Detecting neutrino mass difference with cosmology
Anze Slosar
TL;DR
This work questions the common cosmological assumption of degenerate neutrino masses in light of terrestrial mass-squared splittings, notably $|\Delta m^2_{23}|\sim2.5\times10^{-3}\ \mathrm{eV}^2$. It extends prior analyses by modeling two neutrino masses ($m_1=m_2$ and $m_3=\alpha\sum m_i$) and including CMB lensing reconstruction, evaluating impacts on the CMB, matter, and lensing spectra via CAMB and Fisher-matrix methods. The findings show that for realistic neutrino masses, non-degeneracy corrections are below current numerical accuracy for CMB and matter, with lensing only revealing potential biases in ideal experiments; however, degeneracies with other parameters prevent a direct detection of the mass difference.
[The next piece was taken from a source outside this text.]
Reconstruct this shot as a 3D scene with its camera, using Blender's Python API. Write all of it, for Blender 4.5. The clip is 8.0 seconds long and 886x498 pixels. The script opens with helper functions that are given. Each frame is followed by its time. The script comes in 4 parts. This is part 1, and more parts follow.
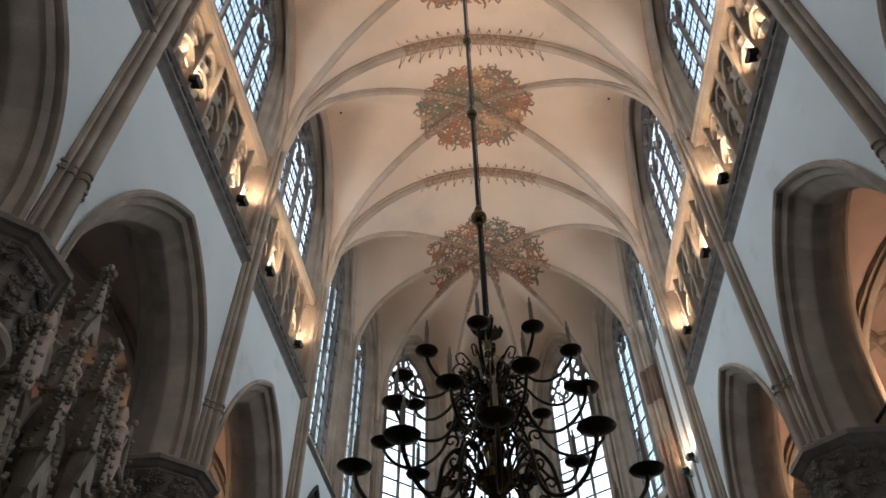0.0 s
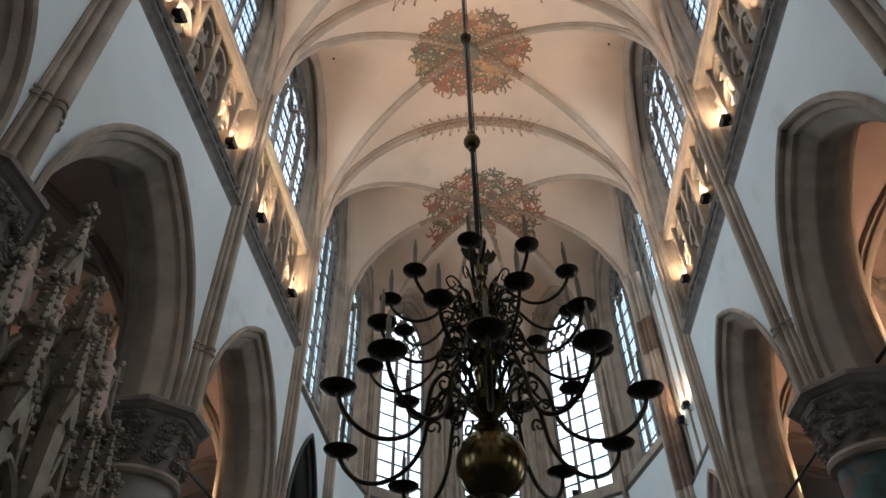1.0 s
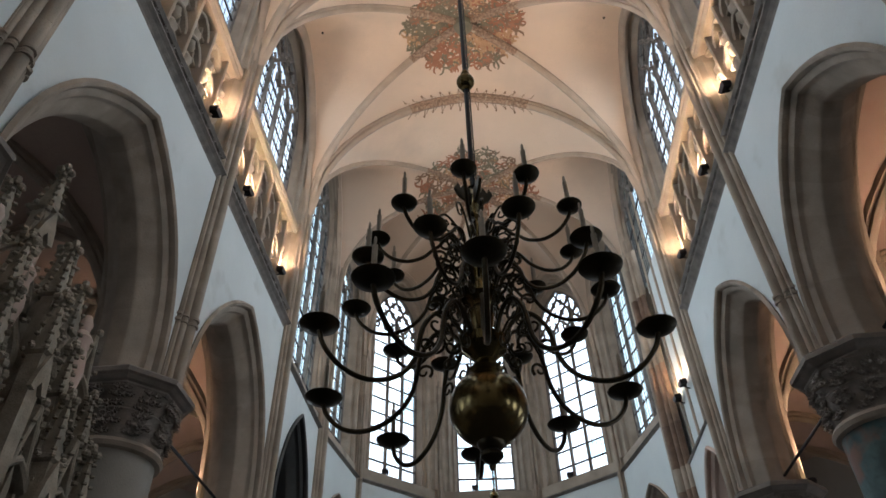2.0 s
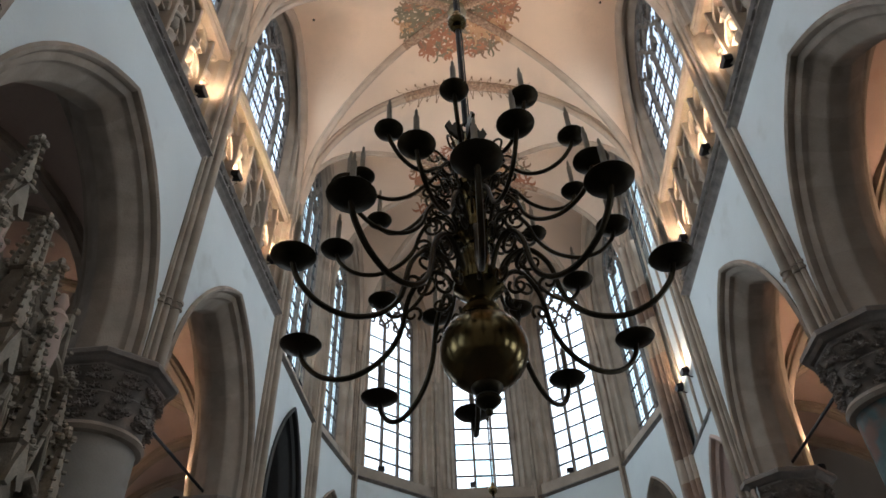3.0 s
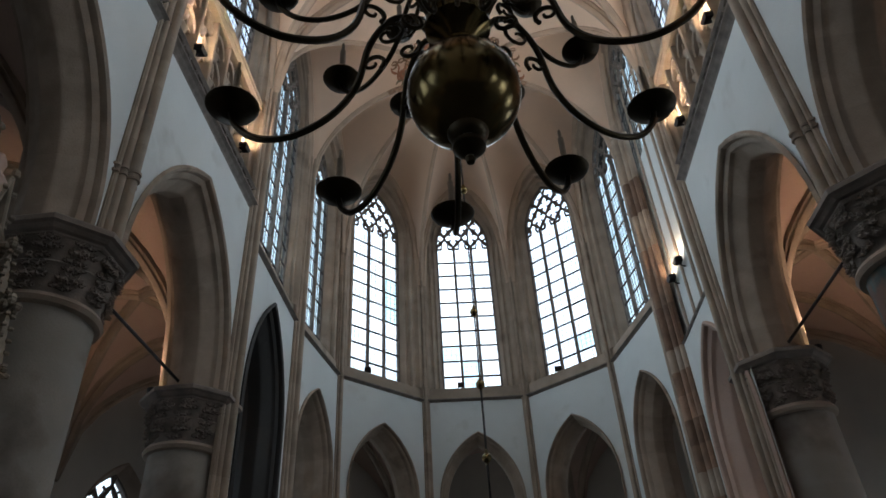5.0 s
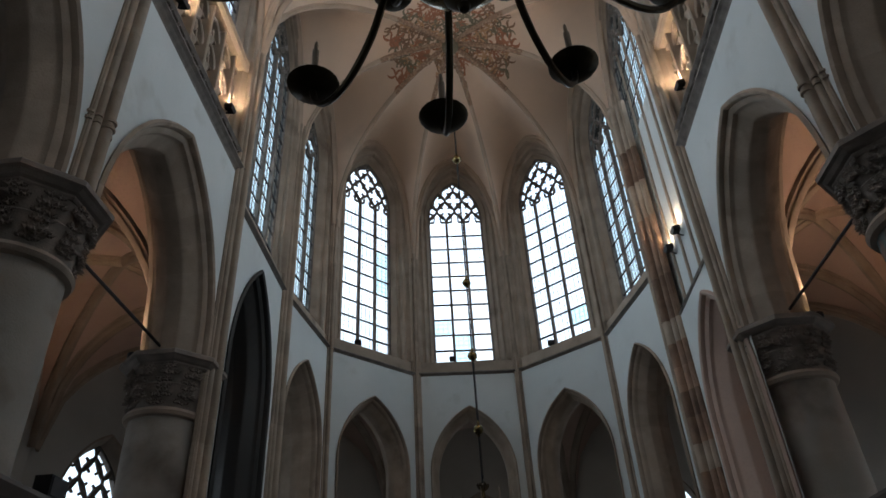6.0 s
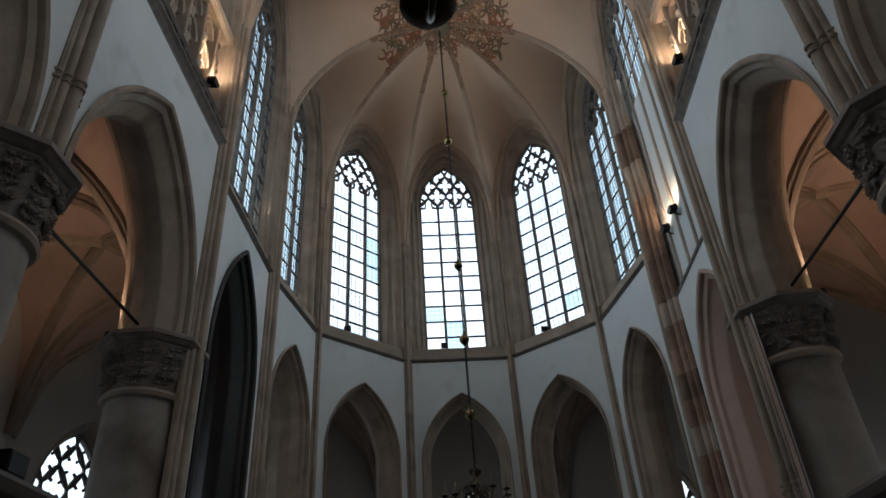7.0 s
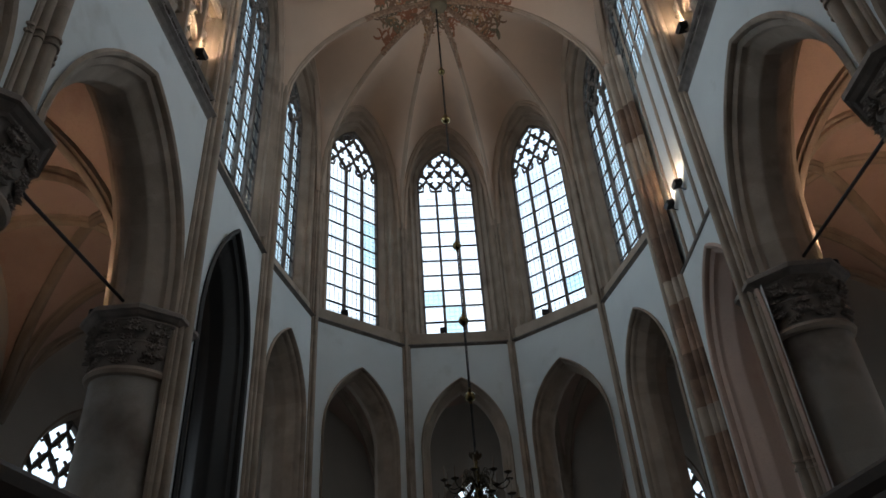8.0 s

In exotic scenarios without tight splitting constraints, non-degeneracy could produce substantial corrections across probes, underscoring that the degeneracy assumption is generally robust but not universally valid. Overall, lensing remains the most promising avenue to probe mass differences, but breaking parameter degeneracies is crucial for a definitive measurement.
Abstract
Cosmological parameter estimation exercises usually make the approximation that the three standard neutrinos have degenerate mass, which is at odds with recent terrestrial measurements of the difference in the square of neutrino masses. In this paper we examine whether the use of this approximation is justified for the cosmic microwave background (CMB) spectrum, matter power spectrum and the CMB lensing potential power spectrum. We find that, assuming m^2_{23} ~ 2.5x10^{-3}$eV^2 in agreement with recent Earth based measurements of atmospheric neutrino oscillations, the correction due to non-degeneracy is of the order of precision of present numerical codes and undetectable for the foreseeable future for the CMB and matter power spectra. An ambitious experiment that could reconstruct the lensing potential power spectrum to the cosmic variance limit up to l~1000 will have to take the effect into account in order to avoid biases. The degeneracies with other parameters, however, will make the detection of the neutrino mass difference impossible. We also show that relaxing the bound on the neutrino mass difference will also increase the error-bar on the sum of neutrino masses by a factor of up to a few. For exotic models with significantly non-degenerate neutrinos the corrections due to non-degeneracy could become important for all the cosmological probes discussed here.